## Aim of the exercise
In the listing below, locate the line that contains "4. More parts follow." and the line that contains "M_STEEL), M_STEEL, small)". Restate word for word those two lines and every line between them, and nothing else.

===== Task inputs =====

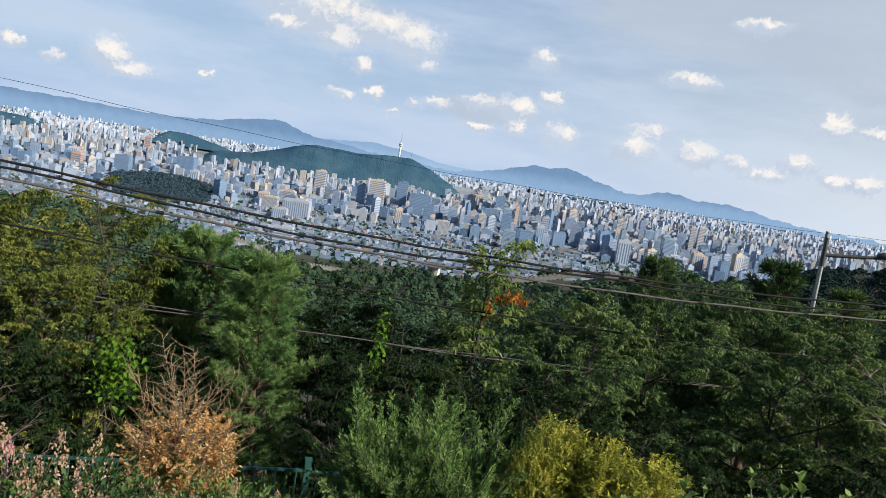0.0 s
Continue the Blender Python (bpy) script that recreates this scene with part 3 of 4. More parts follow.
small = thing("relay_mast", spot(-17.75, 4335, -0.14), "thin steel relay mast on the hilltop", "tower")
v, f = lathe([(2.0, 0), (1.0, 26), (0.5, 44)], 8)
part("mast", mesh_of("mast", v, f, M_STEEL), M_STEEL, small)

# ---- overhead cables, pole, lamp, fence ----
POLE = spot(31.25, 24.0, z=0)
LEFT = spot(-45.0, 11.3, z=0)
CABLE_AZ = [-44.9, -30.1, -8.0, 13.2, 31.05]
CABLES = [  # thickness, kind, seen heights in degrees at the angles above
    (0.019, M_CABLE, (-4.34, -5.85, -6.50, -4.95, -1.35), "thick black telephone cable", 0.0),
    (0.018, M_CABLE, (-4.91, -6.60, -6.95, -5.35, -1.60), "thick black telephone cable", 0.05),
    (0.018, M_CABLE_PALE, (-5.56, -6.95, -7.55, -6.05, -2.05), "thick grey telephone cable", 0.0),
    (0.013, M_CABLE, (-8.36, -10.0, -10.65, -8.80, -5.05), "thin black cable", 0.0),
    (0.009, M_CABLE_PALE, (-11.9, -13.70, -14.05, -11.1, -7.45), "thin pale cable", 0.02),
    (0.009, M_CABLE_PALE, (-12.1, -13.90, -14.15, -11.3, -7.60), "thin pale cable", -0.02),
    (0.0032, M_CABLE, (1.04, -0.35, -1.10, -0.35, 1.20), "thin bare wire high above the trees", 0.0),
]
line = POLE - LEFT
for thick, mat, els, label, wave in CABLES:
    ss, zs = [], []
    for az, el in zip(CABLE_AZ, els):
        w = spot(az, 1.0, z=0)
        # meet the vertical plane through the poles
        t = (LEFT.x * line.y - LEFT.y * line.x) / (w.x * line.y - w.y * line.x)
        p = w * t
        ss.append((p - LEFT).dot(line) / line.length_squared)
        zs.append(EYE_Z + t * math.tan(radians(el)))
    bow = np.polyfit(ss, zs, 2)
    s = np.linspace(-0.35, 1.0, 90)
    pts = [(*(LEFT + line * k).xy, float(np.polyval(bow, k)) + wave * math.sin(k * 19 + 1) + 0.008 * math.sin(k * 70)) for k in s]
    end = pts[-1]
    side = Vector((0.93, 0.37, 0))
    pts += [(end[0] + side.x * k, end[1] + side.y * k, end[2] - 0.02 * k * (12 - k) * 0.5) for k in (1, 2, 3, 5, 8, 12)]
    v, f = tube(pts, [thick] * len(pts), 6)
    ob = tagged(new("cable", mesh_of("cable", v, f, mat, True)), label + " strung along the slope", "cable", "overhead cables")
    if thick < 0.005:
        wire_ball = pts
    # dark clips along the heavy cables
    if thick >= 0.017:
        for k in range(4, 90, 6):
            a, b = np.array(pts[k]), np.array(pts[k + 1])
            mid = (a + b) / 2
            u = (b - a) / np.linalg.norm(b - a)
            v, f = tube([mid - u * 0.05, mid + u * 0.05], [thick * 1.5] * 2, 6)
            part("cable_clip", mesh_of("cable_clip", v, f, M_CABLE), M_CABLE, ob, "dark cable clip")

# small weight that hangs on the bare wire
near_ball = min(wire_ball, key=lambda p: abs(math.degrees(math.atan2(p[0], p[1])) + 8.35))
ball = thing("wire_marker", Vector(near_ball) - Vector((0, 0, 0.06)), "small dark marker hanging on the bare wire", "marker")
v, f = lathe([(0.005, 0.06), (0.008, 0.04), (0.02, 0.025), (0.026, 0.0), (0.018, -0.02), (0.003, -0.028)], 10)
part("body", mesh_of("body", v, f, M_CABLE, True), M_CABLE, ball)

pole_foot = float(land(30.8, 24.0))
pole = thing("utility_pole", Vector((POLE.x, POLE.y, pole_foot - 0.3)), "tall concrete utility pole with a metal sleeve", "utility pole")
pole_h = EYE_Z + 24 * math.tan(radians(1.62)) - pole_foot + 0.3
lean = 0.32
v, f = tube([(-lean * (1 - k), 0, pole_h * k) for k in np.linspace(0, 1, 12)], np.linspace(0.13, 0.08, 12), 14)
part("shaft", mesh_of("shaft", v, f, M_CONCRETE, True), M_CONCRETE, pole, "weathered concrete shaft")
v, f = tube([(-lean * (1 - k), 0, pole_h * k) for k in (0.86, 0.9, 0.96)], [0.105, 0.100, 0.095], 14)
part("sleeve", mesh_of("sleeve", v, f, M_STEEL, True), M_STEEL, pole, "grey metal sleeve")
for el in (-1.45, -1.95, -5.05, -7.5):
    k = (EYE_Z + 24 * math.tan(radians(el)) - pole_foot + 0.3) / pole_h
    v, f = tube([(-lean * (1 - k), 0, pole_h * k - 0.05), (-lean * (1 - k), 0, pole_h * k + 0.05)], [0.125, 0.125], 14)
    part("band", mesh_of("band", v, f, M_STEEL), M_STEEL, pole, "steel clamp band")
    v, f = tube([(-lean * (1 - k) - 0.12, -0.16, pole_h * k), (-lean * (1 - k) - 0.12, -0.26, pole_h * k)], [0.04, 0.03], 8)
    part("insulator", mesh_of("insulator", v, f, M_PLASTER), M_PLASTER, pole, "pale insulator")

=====
===== Task inputs =====

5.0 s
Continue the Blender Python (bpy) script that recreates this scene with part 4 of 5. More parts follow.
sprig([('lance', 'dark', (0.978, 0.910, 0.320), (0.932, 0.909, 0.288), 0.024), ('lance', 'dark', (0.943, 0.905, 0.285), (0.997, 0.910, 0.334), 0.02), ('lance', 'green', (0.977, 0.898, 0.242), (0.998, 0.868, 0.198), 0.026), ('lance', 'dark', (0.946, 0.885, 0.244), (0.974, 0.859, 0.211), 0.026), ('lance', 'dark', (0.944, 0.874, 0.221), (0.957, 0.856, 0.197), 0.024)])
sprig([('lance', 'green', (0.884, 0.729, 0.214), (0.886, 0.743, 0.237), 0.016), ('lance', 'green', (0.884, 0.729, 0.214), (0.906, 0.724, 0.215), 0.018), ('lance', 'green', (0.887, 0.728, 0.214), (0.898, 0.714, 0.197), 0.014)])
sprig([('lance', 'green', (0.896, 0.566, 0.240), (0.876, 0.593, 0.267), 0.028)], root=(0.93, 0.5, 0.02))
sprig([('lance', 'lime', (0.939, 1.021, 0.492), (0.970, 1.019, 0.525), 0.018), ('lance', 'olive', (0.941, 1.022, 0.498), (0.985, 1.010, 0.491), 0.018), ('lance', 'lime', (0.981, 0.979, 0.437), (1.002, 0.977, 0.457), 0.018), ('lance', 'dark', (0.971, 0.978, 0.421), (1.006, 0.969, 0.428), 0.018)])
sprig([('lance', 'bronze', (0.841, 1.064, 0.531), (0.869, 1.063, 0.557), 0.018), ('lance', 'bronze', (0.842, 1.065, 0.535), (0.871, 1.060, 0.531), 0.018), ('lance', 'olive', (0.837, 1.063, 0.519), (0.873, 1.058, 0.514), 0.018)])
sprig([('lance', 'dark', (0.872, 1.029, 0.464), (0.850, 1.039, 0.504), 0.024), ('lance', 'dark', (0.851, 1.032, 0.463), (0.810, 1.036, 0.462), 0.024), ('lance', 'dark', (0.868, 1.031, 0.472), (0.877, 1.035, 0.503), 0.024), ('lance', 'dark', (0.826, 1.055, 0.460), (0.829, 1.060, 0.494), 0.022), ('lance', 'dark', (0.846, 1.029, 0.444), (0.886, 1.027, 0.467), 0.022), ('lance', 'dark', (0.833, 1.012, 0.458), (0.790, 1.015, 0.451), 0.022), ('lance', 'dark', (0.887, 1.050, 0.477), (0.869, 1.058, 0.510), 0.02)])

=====

## Exercise result
Continue the Blender Python (bpy) script that recreates this scene with part 3 of 4. More parts follow.
small = thing("relay_mast", spot(-17.75, 4335, -0.14), "thin steel relay mast on the hilltop", "tower")
v, f = lathe([(2.0, 0), (1.0, 26), (0.5, 44)], 8)
part("mast", mesh_of("mast", v, f, M_STEEL), M_STEEL, small)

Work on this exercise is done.